Free Broadband Isn’t Really Free
The US broadband situation is so dire that you may not even be able to give away access. Worse, there might be good reason for that. You may not have heard of M2Z Networks, Inc., but 50,000 others have and are pressuring the FCC to approve the company’s offer of free nationwide broadband access.
What’s wrong with free broadband? Well, nothing, essentially, except that this free broadband, like the free lunch, doesn’t really exist. M2Z has proposed an ad-supported, "family friendly" network based upon the network television model, which sort of runs contrary to Net Neutrality principles, supported by at least a million and a half people, and opposed by incumbent broadband providers.
It runs the same risks of absurdity network TV has faced for half a century:
Who decides what’s decent?
Will advertisers decide what we see?
Will the Parents Television Council waste FCC time sparking debates over whether the term "hamsterbating" is appropriate before 9 PM?
What if Janet Jackson accidentally shows a nipple? Will it cause a Congressional hearing?
The idea behind Net Neutrality was that a democratic system stayed democratic and that no central power controlled the content.
At the same time, if the incumbents are against it, you automatically think it might be a good idea. But you’d expect them to be against free Internet, though wouldn’t you?
The broadband M2Z wants to offer the country is slow, too. About half the speed of AT&T’s apocryphal $10 DSL service – about 384K down and 128K up. Not really bad for free…except that other countries are kicking our butt in available speeds, so much that the $10 DSL might be offered for free in South Korea and nobody would care.
M2Z, which stands for "move the cost of data transport to zero," is headed up by former Clinton-era FCC
Commissioner Wireless Bureau Chief John Muleta, who moved from D.C. to Silicon Valley. The company claims to have 50,000 supporters signed on to their plan, which aims to give 95 percent of the country free broadband access within the 10 years it takes to build out the network.
(Ten years is apparently the standard build-out period, as that was the amount of time given the telecommunications industry by Congress back in 1996 to build a broadband network that never arrived. And then there’s the matter of the missing $200 billion of tax-payer money that was supposed to be used to build it.)
Muleta’s company made its proposal to the FCC nearly a year and a half ago, and has yet to hear a response. He proposed that the FCC make available to M2Z a portion of unused spectrum from 2155 MHz to 2175 MHz, ideal for data but not for voice, in return for 5 percent of annual sales.
If that sounds like a bit of a bribe, well, it kind of is, and it also asks for special treatment by the FCC. Though the FCC has traditionally not had a problem with either concept in the right situation, decade-old rules (you know, the ones that required incumbents to build out the network instead of racing for long distance) require that spectrum be auctioned to the highest bidder.
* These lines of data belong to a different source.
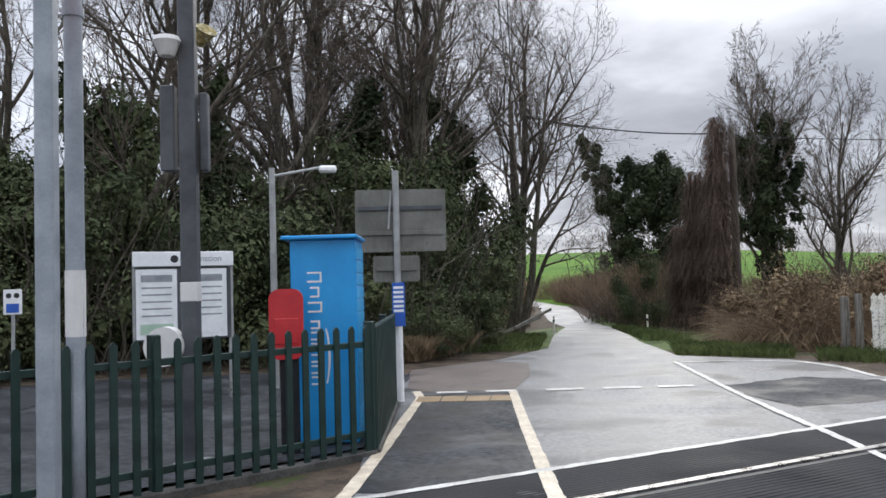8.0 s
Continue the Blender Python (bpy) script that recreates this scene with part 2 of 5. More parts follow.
WHITE = material("white_retroreflective_sheet", (0.62, 0.63, 0.60), (0.74, 0.745, 0.72), 0.4, 0.5, scale=3, fine=160, bump=0.08)
SIGNWHITE = material("white_sign_face", (0.60, 0.59, 0.565), (0.70, 0.69, 0.665), 0.42, 0.5, scale=4, fine=220, bump=0.15)
INK = material("black_sign_ink", (0.012, 0.012, 0.012), (0.02, 0.02, 0.02), 0.45, scale=5, fine=60, bump=0.0)
BLUE = material("blue_sign_face", (0.012, 0.075, 0.36), (0.018, 0.10, 0.45), 0.4, 0.5, scale=4, fine=90, bump=0.08)
INKWHITE = material("white_sign_ink", (0.68, 0.70, 0.72), (0.78, 0.79, 0.80), 0.45, scale=5, fine=60, bump=0.0)
BOOMRED = material("glossy_red_boom_paint", (0.56, 0.006, 0.014), (0.64, 0.010, 0.020), 0.36, 0.46, scale=3, fine=120, bump=0.06, spec=0.22)
BOOMWHITE = material("cream_white_boom_paint", (0.60, 0.585, 0.52), (0.74, 0.725, 0.66), 0.35, 0.5, scale=2.5, fine=90, bump=0.08, spots=(0.36, 0.34, 0.27), spot_scale=6, spot_at=0.67)
BOOMGREY = material("shade_grey_boom_strip", (0.34, 0.36, 0.36), (0.46, 0.475, 0.47), 0.35, 0.5, scale=3, fine=80, metal=0.3, bump=0.08)
BOLT = material("dark_bolt", (0.02, 0.018, 0.016), (0.06, 0.05, 0.04), 0.5, scale=20, fine=90, metal=0.6, bump=0.2)
GALV = material("grey_painted_steel", (0.22, 0.25, 0.28), (0.32, 0.35, 0.385), 0.42, 0.55, scale=3, fine=60, bump=0.1)
DULLGALV = material("dull_galvanised_steel", (0.27, 0.275, 0.27), (0.40, 0.405, 0.395), 0.5, 0.65, metal=0.4, scale=4, fine=50, spots=(0.14, 0.145, 0.12), spot_scale=3, spot_at=0.6, bump=0.15)
DARKSTEEL = material("dark_grey_steel", (0.045, 0.05, 0.055), (0.085, 0.09, 0.098), 0.45, 0.6, scale=3, fine=60, bump=0.1)
SIGNBACK = material("algae_stained_sign_back", (0.10, 0.098, 0.084), (0.19, 0.186, 0.164), 0.6, 0.75, scale=2.5, fine=30, spots=(0.05, 0.055, 0.045), spot_scale=2.6, spot_at=0.58, stretch=(1, 1, 0.6), bump=0.2)
LOCKER = material("bright_blue_locker_paint", (0.010, 0.255, 0.60), (0.016, 0.31, 0.68), 0.35, 0.45, scale=2, fine=70, bump=0.04)
LOCKERSIDE = material("pale_blue_locker_side", (0.03, 0.33, 0.66), (0.05, 0.38, 0.72), 0.35, 0.45, scale=2, fine=70, bump=0.04)
REDBOX = material("red_moulded_plastic", (0.40, 0.014, 0.022), (0.50, 0.025, 0.03), 0.35, 0.45, scale=3, fine=80, bump=0.06)
GREENPAINT = material("dark_green_fence_paint", (0.004, 0.018, 0.014), (0.008, 0.032, 0.026), 0.42, 0.55, scale=4, fine=60, bump=0.12)
PALEPANEL = material("white_board_panel", (0.72, 0.73, 0.73), (0.82, 0.825, 0.82), 0.35, 0.45, scale=3, fine=60, bump=0.03)
PAPER = material("printed_paper", (0.68, 0.70, 0.69), (0.80, 0.81, 0.80), 0.5, scale=6, fine=80, bump=0.0)
PALEGREEN = material("pale_green_print", (0.34, 0.48, 0.36), (0.42, 0.56, 0.44), 0.5, scale=6, fine=80, bump=0.0)
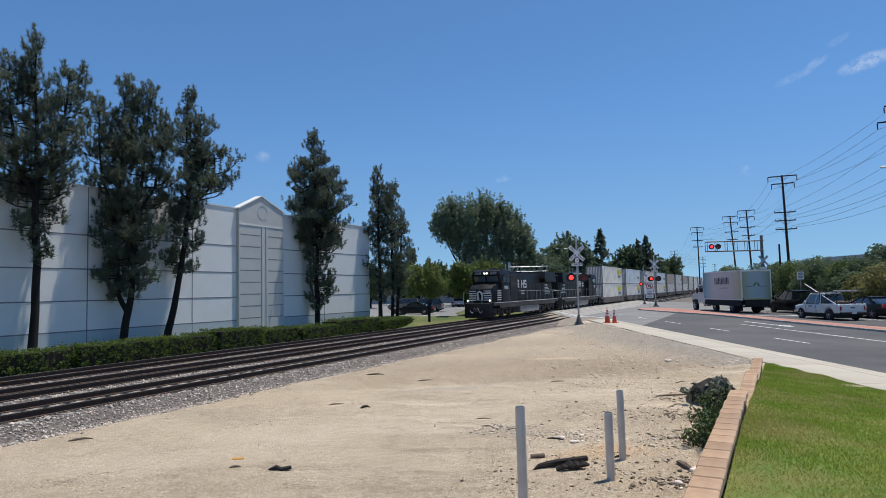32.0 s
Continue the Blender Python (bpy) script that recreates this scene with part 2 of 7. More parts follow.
# grey stone, with the shaded gaps between stones painted in as near-black mottling
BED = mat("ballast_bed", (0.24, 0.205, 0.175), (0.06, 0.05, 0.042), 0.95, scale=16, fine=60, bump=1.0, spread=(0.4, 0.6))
RAIL = mat("rusty_rail", (0.075, 0.048, 0.036), (0.045, 0.032, 0.026), 0.75, metal=0.3, scale=9, bump=0.2)
RAIL_TOP = mat("worn_rail_head", (0.42, 0.41, 0.40), (0.30, 0.29, 0.28), 0.35, metal=0.9, scale=12)
TIE = mat("concrete_tie", (0.44, 0.41, 0.37), (0.30, 0.275, 0.25), 0.9, scale=5, bump=0.2, piece=0.15)
CLIP = mat("rail_clip", (0.22, 0.12, 0.07), (0.11, 0.065, 0.045), 0.8, metal=0.4, scale=12)
ASPHALT = mat("asphalt", (0.100, 0.098, 0.096), (0.070, 0.069, 0.069), 0.88, scale=0.6, fine=70, bump=0.25, c3=(0.124, 0.121, 0.117), big=0.3)
OLD_ASPHALT = mat("worn_asphalt", (0.235, 0.23, 0.222), (0.185, 0.18, 0.175), 0.9, scale=0.5, fine=60, bump=0.25, c3=(0.28, 0.27, 0.255), big=0.3)
CONCRETE = mat("pavement_concrete", (0.50, 0.45, 0.365), (0.43, 0.385, 0.31), 0.9, scale=1.4, fine=50, bump=0.15, c3=(0.55, 0.50, 0.415), piece=0.05)
WHITE_LINE = mat("road_paint_white", (0.72, 0.72, 0.70), (0.52, 0.52, 0.51), 0.8, scale=9, spread=(0.45, 0.75))
RED_PAVER = mat("red_paver", (0.45, 0.225, 0.175), (0.38, 0.185, 0.145), 0.9, scale=3, fine=40, bump=0.3, c3=(0.52, 0.27, 0.20))
CROSS_PANEL = mat("crossing_panel_concrete", (0.44, 0.415, 0.375), (0.35, 0.33, 0.30), 0.9, scale=1.4, fine=40, bump=0.2)
KERB = mat("kerb_concrete", (0.50, 0.47, 0.42), (0.40, 0.375, 0.34), 0.9, scale=2, fine=40, bump=0.15)
GRASS_SOIL = mat("lawn_soil", (0.12, 0.19, 0.025), (0.19, 0.19, 0.045), 0.95, scale=3, fine=50, bump=0.6)
GRASS = mat("grass_blade", (0.215, 0.315, 0.024), (0.31, 0.365, 0.045), 0.6, scale=1.3, c3=(0.44, 0.36, 0.13), big=0.5, island=0.35, through_light=0.35)
VERGE = mat("verge_grass", (0.070, 0.105, 0.022), (0.115, 0.135, 0.035), 0.9, scale=0.6, fine=25, bump=0.6, c3=(0.17, 0.165, 0.055), big=0.5)
BRICK = mat("wall_cap_brick", (0.47, 0.315, 0.195), (0.36, 0.225, 0.14), 0.92, scale=7, fine=60, bump=0.4, c3=(0.50, 0.35, 0.235), piece=0.16)
MORTAR = mat("mortar", (0.24, 0.20, 0.165), (0.16, 0.135, 0.11), 0.95, scale=12, bump=0.3)
PVC = mat("grey_pvc_pipe", (0.62, 0.585, 0.54), (0.55, 0.52, 0.48), 0.45, scale=5, c3=(0.42, 0.42, 0.40))
WALL_WHITE = mat("white_stucco_panel", (0.84, 0.835, 0.83), (0.80, 0.795, 0.79), 0.85, scale=0.7, fine=30, bump=0.1, c3=(0.85, 0.845, 0.84), big=0.4)
WALL_GREY = mat("grey_stucco_panel", (0.58, 0.58, 0.565), (0.54, 0.54, 0.53), 0.85, scale=0.7, fine=30, bump=0.1)
WALL_BLUE = mat("blue_grey_base_band", (0.52, 0.565, 0.60), (0.48, 0.53, 0.56), 0.85, scale=0.7, fine=30, bump=0.1)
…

Even if this particular slice of spectrum isn’t up for sale in either of the upcoming major auctions. But giving M2Z special treatment would almost certainly anger the incumbents, which the FCC is not too keen on doing.
Rightfully, though, M2Z has called for a ruling on the matter, accusing the FCC of dragging its feet. It took half the time to approve the largest merger in American history, the AT&T/BellSouth merger. Yet, a possibility for free broadband in America has sat on the shelf. M2Z has threatened to take the FCC to court if the council hasn’t ruled on the proposal by September 1st.
Which may speed up a denial chairman Kevin Martin has already promised. But it does put the FCC between an incumbent and a hard spot: How can we upset the telcos by giving special treatment to someone that wants to give America free broadband while telling America we turned down an opportunity for free broadband?
Tough one. But maybe you could say that a free, slow, and censored version of the Internet just wasn’t a good enough proposition. Or maybe you guys should ask for 10 percent, instead.